Panic Disorder Panic disorder is characterized by discrete periods (seconds to minutes) of intense fear associated with anxiety symptoms, such as shortness of breath, chest pains, sweating, tachycardia, shaking, dizziness and fear of dying.
There's a progressive pattern to panic disorder. First, people have unexpected, spontaneous panic attacks, followed by apprehension about future attacks. Secondary fears may develop.
Patients may present at various stages or levels of frequency and severity, with the average age of onset at 22 years old. Females are two times to three times more likely to experience panic attacks.
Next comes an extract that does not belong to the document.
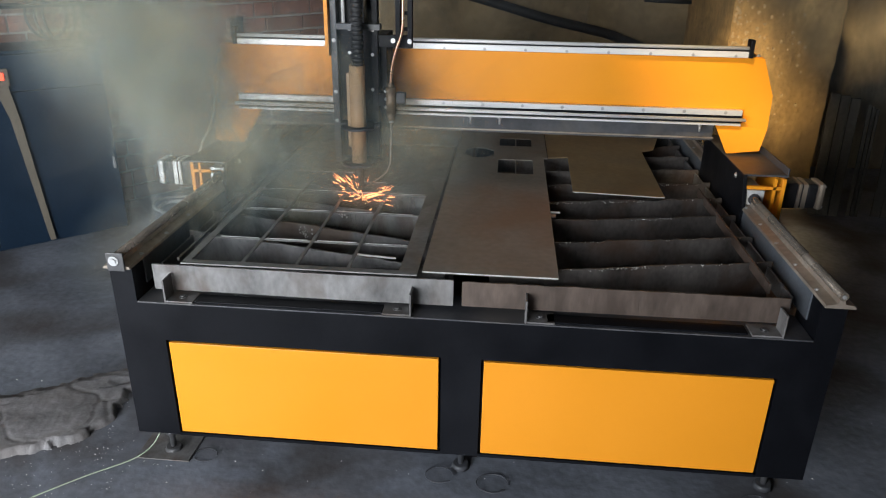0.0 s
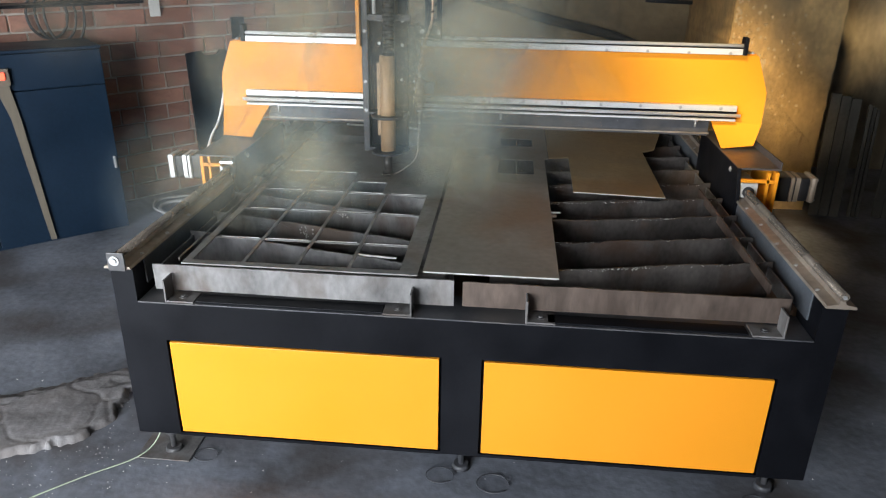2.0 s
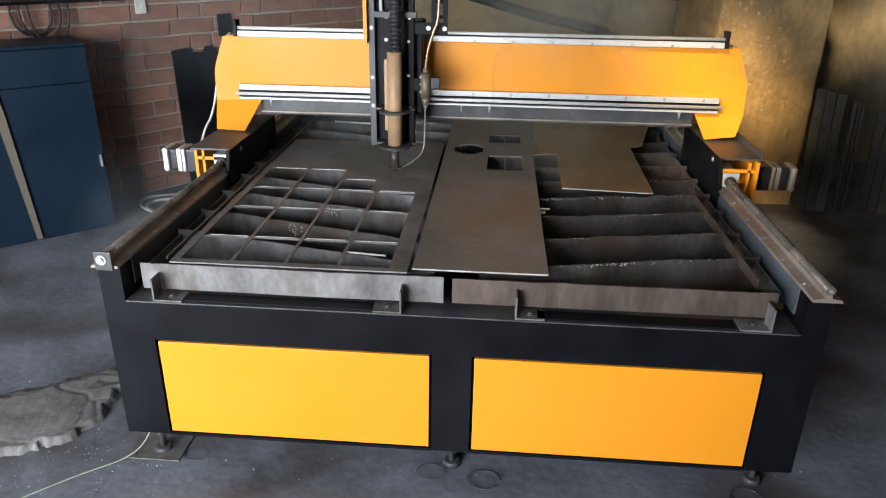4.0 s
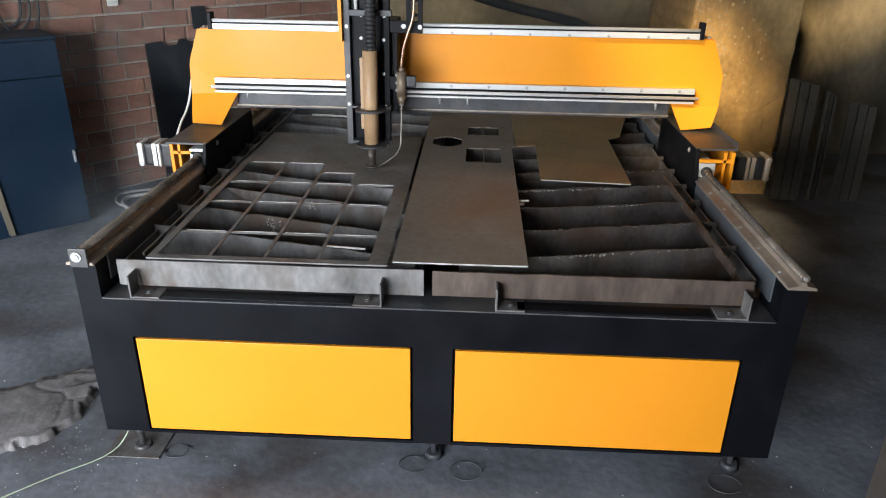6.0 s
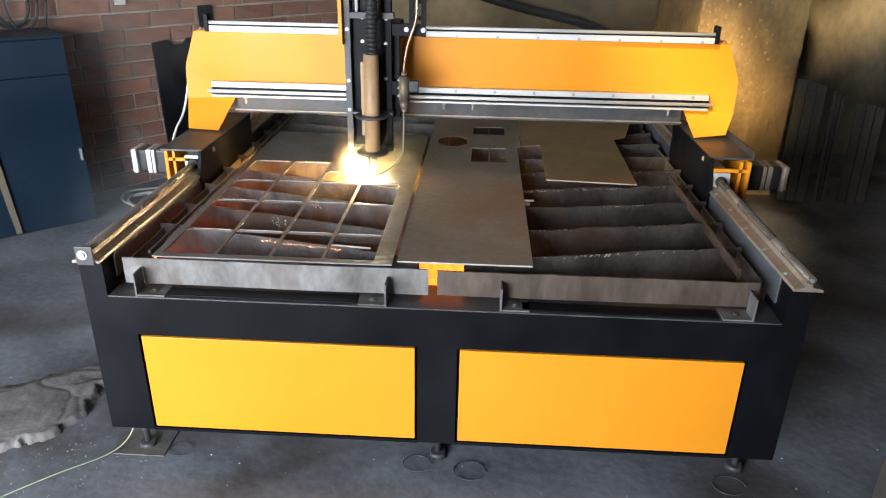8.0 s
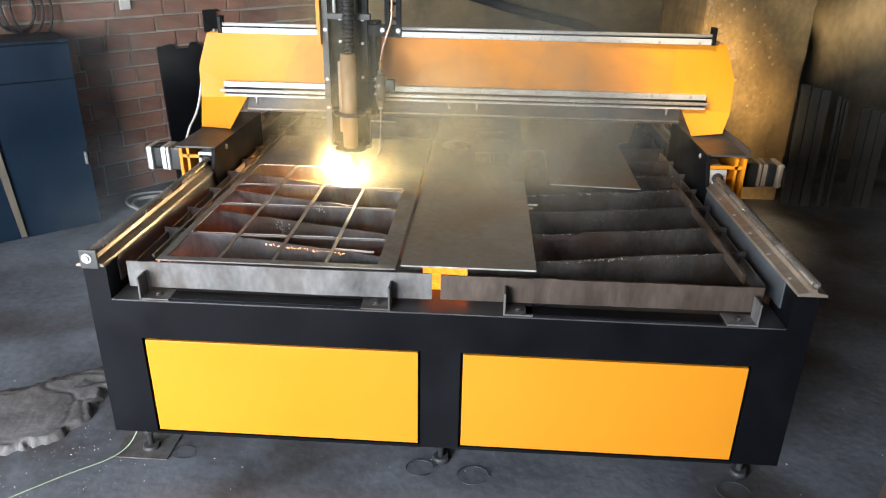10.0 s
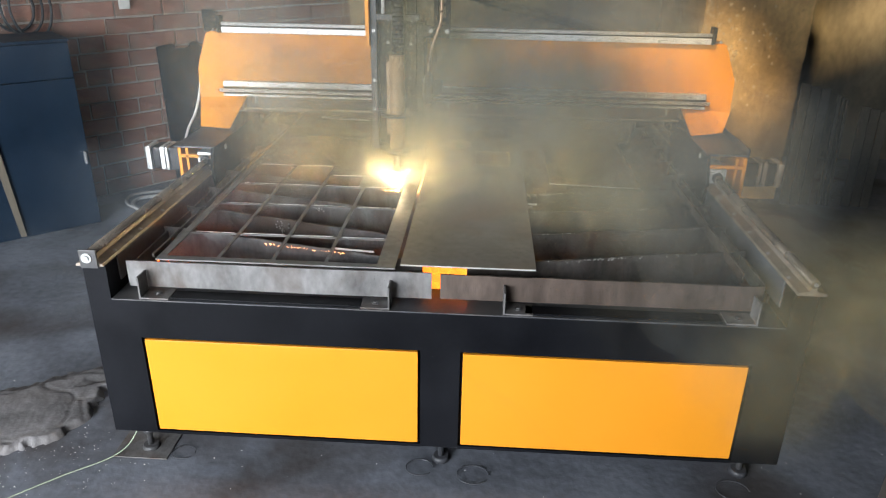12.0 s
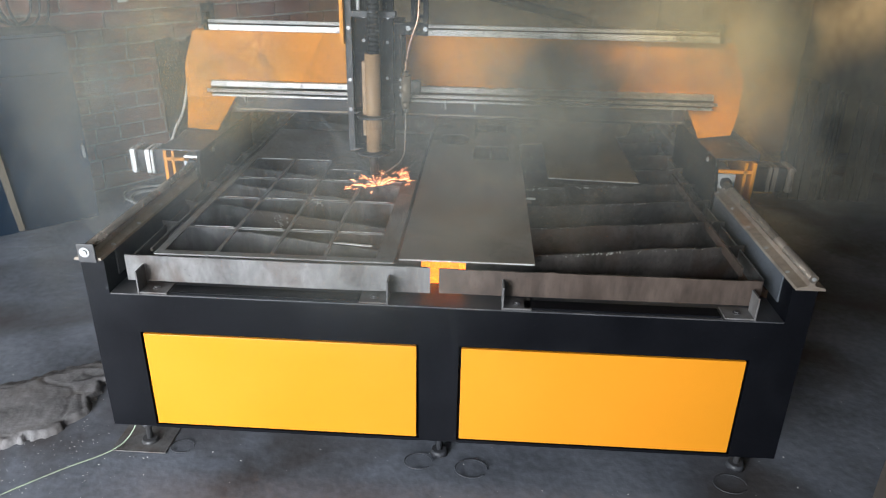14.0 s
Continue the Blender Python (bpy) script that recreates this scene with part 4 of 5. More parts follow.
def build_rubble():
    rng = random.Random(5)
    edge = [Vector(p) for p in ((-0.98, 0.50), (-1.30, 0.56), (-1.41, 0.48), (-1.56, 0.37), (-1.95, 0.24), (-1.95, -0.28), (-1.47, -0.06), (-1.33, 0.035), (-1.20, 0.10), (-1.15, 0.215), (-1.175, 0.37), (-0.98, 0.40))]

    def inside(p):
        """How far p lies within the ledge; negative outside."""
        hit, best = False, 9.0
        for a, b in zip(edge, edge[1:] + edge[:1]):
            if (a.y > p.y) != (b.y > p.y) and p.x < (b.x - a.x) * (p.y - a.y) / (b.y - a.y) + a.x:
                hit = not hit
            f = max(0.0, min(1.0, (p - a).dot(b - a) / (b - a).length_squared))
            best = min(best, (p - a - (b - a) * f).length)
        return best if hit else -best

    bm = bmesh.new()
    nx, ny = 150, 120
    grid = []
    for i in range(nx + 1):
        row = []
        for j in range(ny + 1):
            x, y = -1.95 + 1.0 * i / nx, -0.30 + 0.90 * j / ny
            d = inside(Vector((x, y))) + 0.022 * noise.noise((x * 14, y * 14, 0)) + 0.016 * noise.noise((x * 45, y * 45, 3))
            near, nxt = noise.voronoi((x * 4.2 + 0.25 * noise.noise((x * 9, y * 9, 1)), y * 4.2 + 0.25 * noise.noise((x * 9, y * 9, 6)), 0.3))[0][:2]
            crack = min(1.0, (nxt - near) * 22)
            top = 0.025 + 0.008 * noise.noise((x * 3, y * 3, 7)) + 0.0012 * noise.noise((x * 24, y * 24, 2)) + 0.0006 * noise.noise((x * 60, y * 60, 4)) + 0.001 * noise.noise((x * 38, y * 38, 9)) - 0.005 * (1 - crack)
            back = y + 0.28 - (x + 1.95) * 0.62 > 0.22
            f = max(0.0, min(1.0, d / (0.11 if back else 0.014)))
            row.append(bm.verts.new((x, y, -0.012 + (top + 0.012) * f)))
        grid.append(row)
    for i in range(nx):
        for j in range(ny):
            q = (grid[i][j], grid[i + 1][j], grid[i + 1][j + 1], grid[i][j + 1])
            if max(v.co.z for v in q) > -0.0119:
                bm.faces.new(q).smooth = True
    for v in [v for v in bm.verts if not v.link_faces]:
        bm.verts.remove(v)
    tagged(part("concrete_ledge", bm, CONCRETE, None, "broken cracked concrete ledge on the floor beside the table", (-1.45, 0.15, 0)), "", "ledge", "", "structure")
    bm = bmesh.new()
    for k in range(360):
        if rng.random() < 0.6:
            x, y, r = rng.gauss(-1.20, 0.16), rng.gauss(0.02, 0.13), rng.uniform(0.0006, 0.0023)
        else:
            x, y, r = rng.uniform(-1.7, 1.9), rng.uniform(-0.35, 0.5), rng.uniform(0.0006, 0.0028)
        if abs(x) < 0.98 and y > 0.16:
            continue
        bmesh.ops.create_icosphere(bm, subdivisions=1, radius=r, matrix=Matrix.Translation((x, y, 0.002)) @ pose(0, 0, 0, rng.uniform(0, 360), rng.uniform(0, 360), 0) @ Matrix.Diagonal((1, rng.uniform(0.5, 1), 0.5, 1)))
    tagged(part("concrete_chips", bm, EDGE, None, "pale chips and slag crumbs scattered on the floor", (-1.2, 0, 0)), "", "chips", "", "stuff")


build_room()
build_table()
build_sheets()
gantry, carriage = build_gantry()
build_cabinet()
build_clutter()
build_rubble()
build_brick_wall()


# ---- smoke, sparks and the plasma arc ----
def smoke_material(name, color, thick, thin):
    # thin smoke scatters bluer than thick smoke
    m = bpy.data.materials.new(name)
    m.use_nodes = True
    nodes, links = m.node_tree.nodes, m.node_tree.links
    nodes.remove(nodes["Principled BSDF"])
    uv, sub, length = nodes.new("ShaderNodeUVMap"), nodes.new("ShaderNodeVectorMath"), nodes.new("ShaderNodeVectorMath")
    sub.operation, length.operation = "SUBTRACT", "LENGTH"
    sub.inputs[1].default_value = (0.5, 0.5, 0)
    links.new(uv.outputs[0], sub.inputs[0]), links.new(sub.outputs[0], length.inputs[0])
    fall = nodes.new("ShaderNodeMapRange")
    fall.interpolation_type = "SMOOTHERSTEP"
    fall.inputs["From Min"].default_value, fall.inputs["From Max"].default_value = 0.46, 0.02
    links.new(length.outputs["Value"], fall.inputs["Value"])
    coord, cloud, patch = nodes.new("ShaderNodeTexCoord"), nodes.new("ShaderNodeTexNoise"), nodes.new("ShaderNodeMapRange")
    cloud.inputs["Scale"].default_value, cloud.inputs["Detail"].default_value, cloud.inputs["Distortion"].default_value = 5.0, 4.0, 0.6
    links.new(coord.outputs["Object"], cloud.inputs["Vector"])
    patch.inputs["From Min"].default_value, patch.inputs["From Max"].default_value = 0.32, 0.68
    patch.inputs["To Min"].default_value, patch.inputs["To Max"].default_value = 0.4 * thick, 1.4 * thick
    links.new(cloud.outputs["Fac"], patch.inputs["Value"])
    mul = nodes.new("ShaderNodeMath")
    mul.operation = "MULTIPLY"
    links.new(fall.outputs[0], mul.inputs[0]), links.new(patch.outputs[0], mul.inputs[1])
    dif, tra, both, clear, mix = (nodes.new("ShaderNode" + n) for n in ("BsdfDiffuse", "BsdfTranslucent", "MixShader", "BsdfTransparent", "MixShader"))
    hue = nodes.new("ShaderNodeMix")
    hue.data_type = "RGBA"
    hue.inputs[6].default_value, hue.inputs[7].default_value = (*thin, 1), (*color, 1)
    links.new(fall.outputs[0], hue.inputs[0])
    links.new(hue.outputs[2], dif.inputs[0]), links.new(hue.outputs[2], tra.inputs[0])
    both.inputs[0].default_value = 0.5
    links.new(dif.outputs[0], both.inputs[1]), links.new(tra.outputs[0], both.inputs[2])
    links.new(mul.outputs[0], mix.inputs[0]), links.new(clear.outputs[0], mix.inputs[1]), links.new(both.outputs[0], mix.inputs[2])
    links.new(mix.outputs[0], nodes["Material Output"].inputs[0])
    return m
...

Sleep complaints of patients with panic disorder include insomnia and restless or fitful sleep. Panic attacks can arise directly from sleep. An estimated 18 percent of panic attacks occur during sleep hours, and 33 percent to 71 percent of panic disorder populations report sleep-related panic attacks.6,7 Most patients report chronic intermittent sleep deprivation.
If a person has a panic attack while in the sleep lab, the recording should continue. The technologist must go immediately into the bedroom to ensure patient safety and to explain to the patient that he's in a safe environment. After the patient has returned to a less agitated state, the technologist should repair or replace any electrodes or sensors loosened or damaged and encourage the patient to return to sleep.
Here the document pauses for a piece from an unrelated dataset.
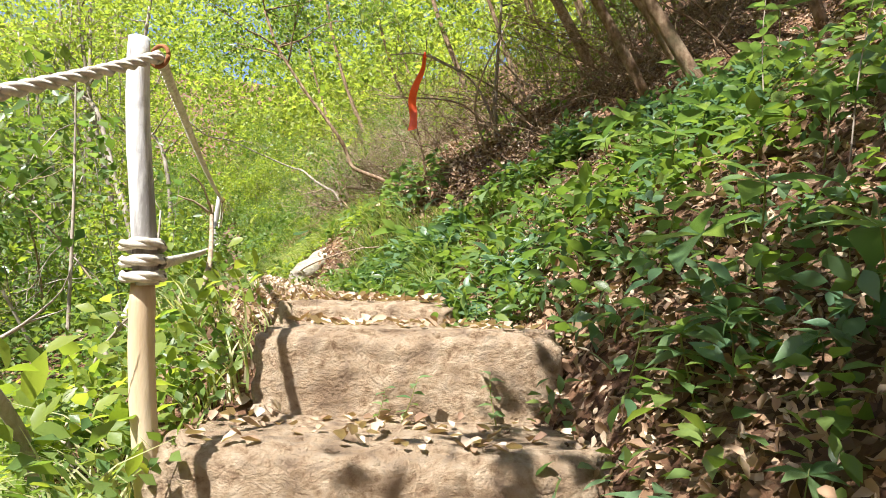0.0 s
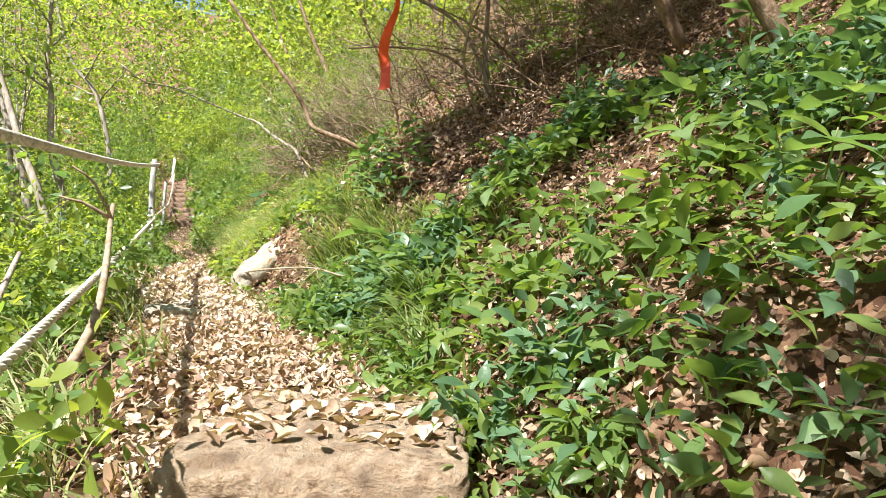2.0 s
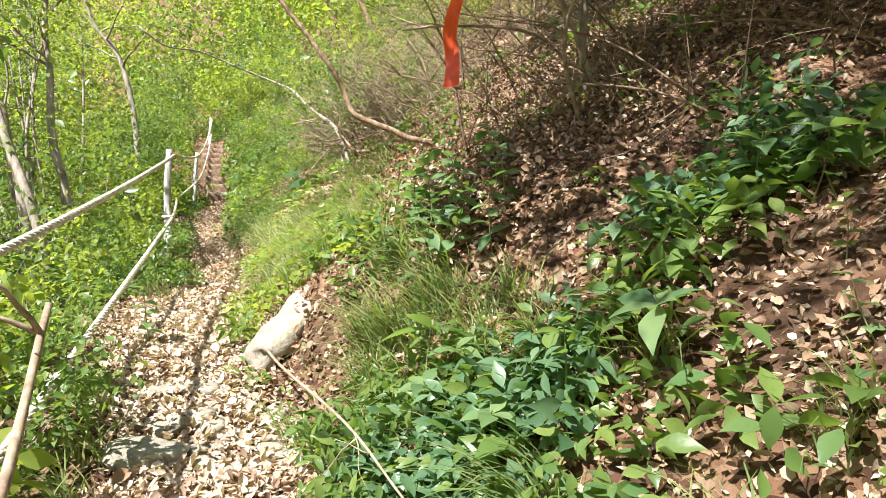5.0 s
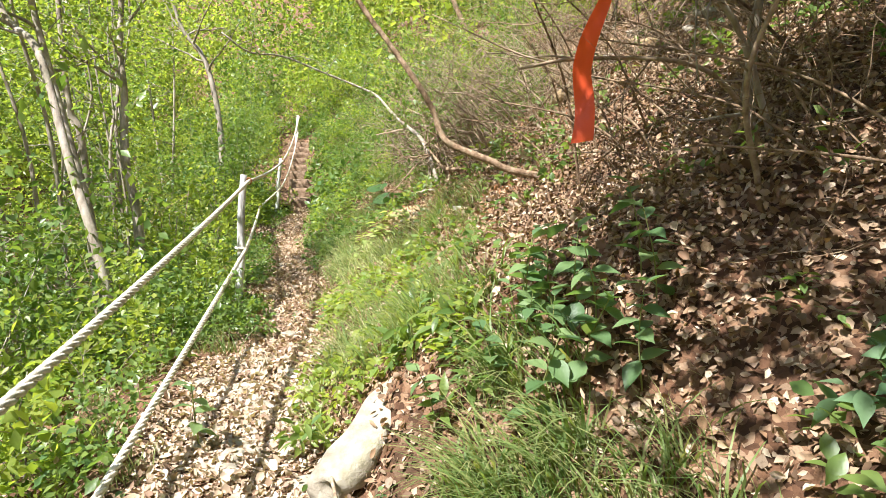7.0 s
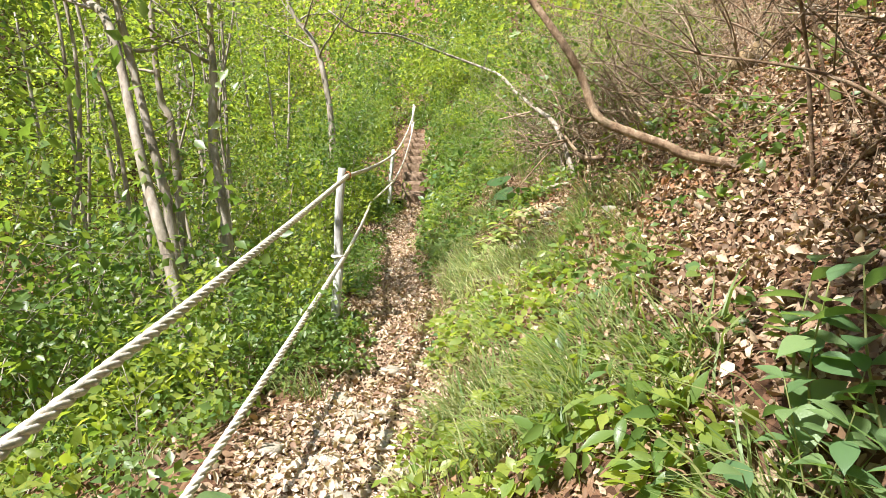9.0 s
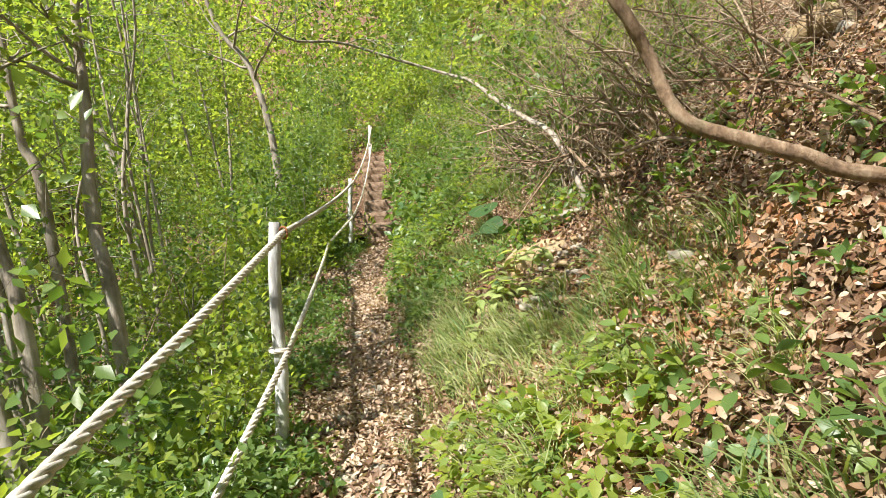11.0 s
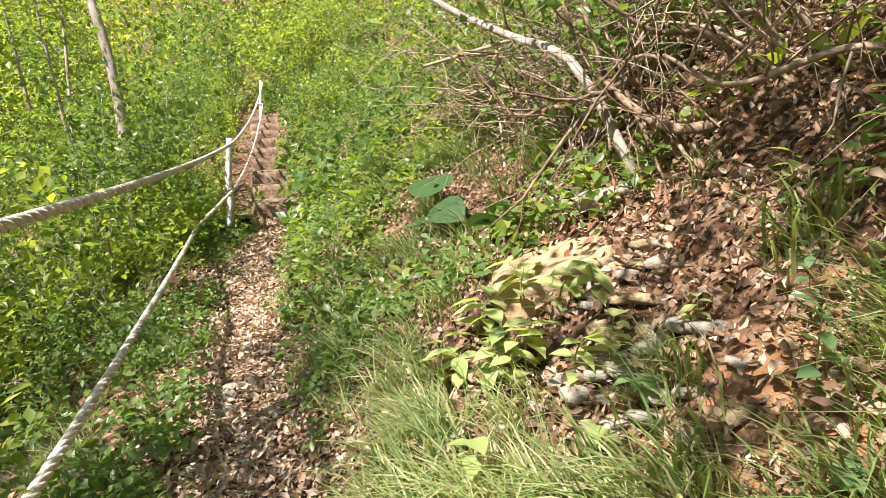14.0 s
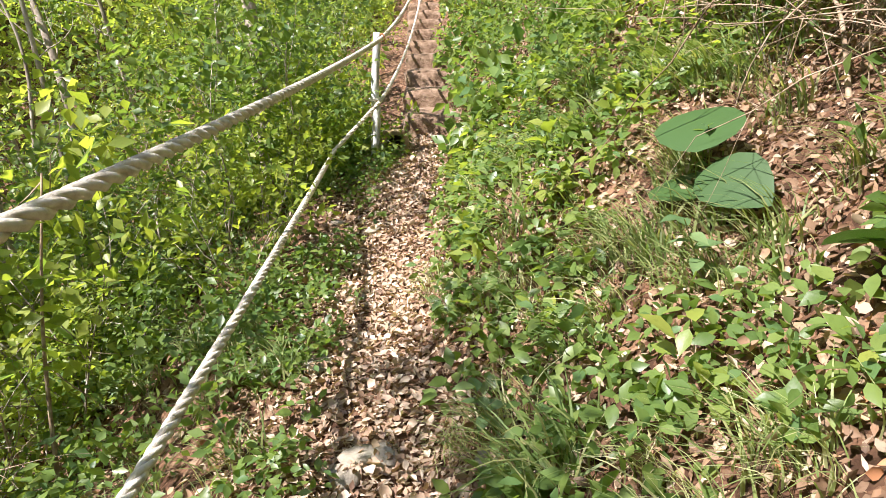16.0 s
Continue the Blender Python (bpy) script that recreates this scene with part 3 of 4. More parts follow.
hollow()
rock("path_rock", -1.10, 5.95, 0.13, 0.44, 0.11, 23, ROCK, "long pale limestone rock edging the path", (24, 6, -16), 0.3, z=1.64)
rock("flat_stone", -1.30, 4.75, 0.16, 0.11, 0.05, 5, ROCK, "flat grey stone at the path's edge", (4, 8, 30), 0.5)
rock("boulder", -2.13, 10.40, 0.36, 0.24, 0.20, 8, OCHRE, "low ochre boulder sunk in the leafy bank", (4, -18, 10), 0.0, cuts=5, z=2.25)
rock("flat_stone", -1.95, 10.62, 0.17, 0.08, 0.045, 12, ROCK, "pale flat stone lying on the leafy bank", (5, -10, 15), 0.6)
rock("white_stone", -1.25, 8.78, 0.07, 0.06, 0.05, 14, ROCK, "small white stone on the reddish bank", (0, 0, 0), 0.6)
rr = np.random.default_rng(21)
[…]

Polysomnographic data in panic disorder show surprisingly normal sleep parameters, but there are some with increased sleep latency and poor sleep continuity resulting in decreased sleep efficiency and total sleep time.
Most sleep-related panic attacks occur within three hours of sleep onset during the transition from Stage 2 to Stage 3. Most are short-lived, ending within two minutes to eight minutes, and they tend not to be associated with dreams.
Sleep laboratory evaluation may be indicated. Symptoms similar to those associated with sleep panic attacks could be reported by patients with arrhythmias, gastroesophageal reflux, sleep apnea, sleep terrors and REM behavior disorder.
Post-traumatic stress disorder PTSD often is characterized by recurrent nightmares that replicate the traumatic event. Patients with PTSD often report sleep-onset and sleep-maintenance insomnia.
Polysomnographic findings may include excessive motor activity and increased awakenings with anxiety symptoms. Polysomnographic studies with male veterans have been contradictory, as some research shows decreased total sleep time and sleep efficiency. Researchers also have found that sleep-disordered breathing is common in this patient population.8
Sleep laboratory preparations are important for all patients with these psychiatric disorders but especially for patients with PTSD.
"They need to feel safe, and the study is much more successful from their perspective and ours if they are made to feel safe and comfortable in any way possible," said Cynthia Dorsey, PhD, clinical director of the Sleep Health Center and the Sleep Research Program, McLean Hospital, Boston.
"It's important that patients be informed ahead of time about what they will experience during a sleep study," she said. "Movements by the technologist should be slow and steady because often these patients have a heightened startle response and may dislike being touched."
If at all possible, a female technologist should be paired to work with female PTSD patients. And patients may be encouraged to bring with them things that make them feel safe and comfortable (a favorite pillow, etc.).
Generally, the technologist should be trained to have a greater sensitivity and awareness in terms of electrode and sensor application, how the room is entered, how the patient is awakened, and how to deal with a patient in distress.
When all of these concerns are met, patients will feel more at ease, and the lab will have a better chance at solving their sleep problems.
Malloy is the lead instructor at the Atlanta School of Sleep Medicine and Technology.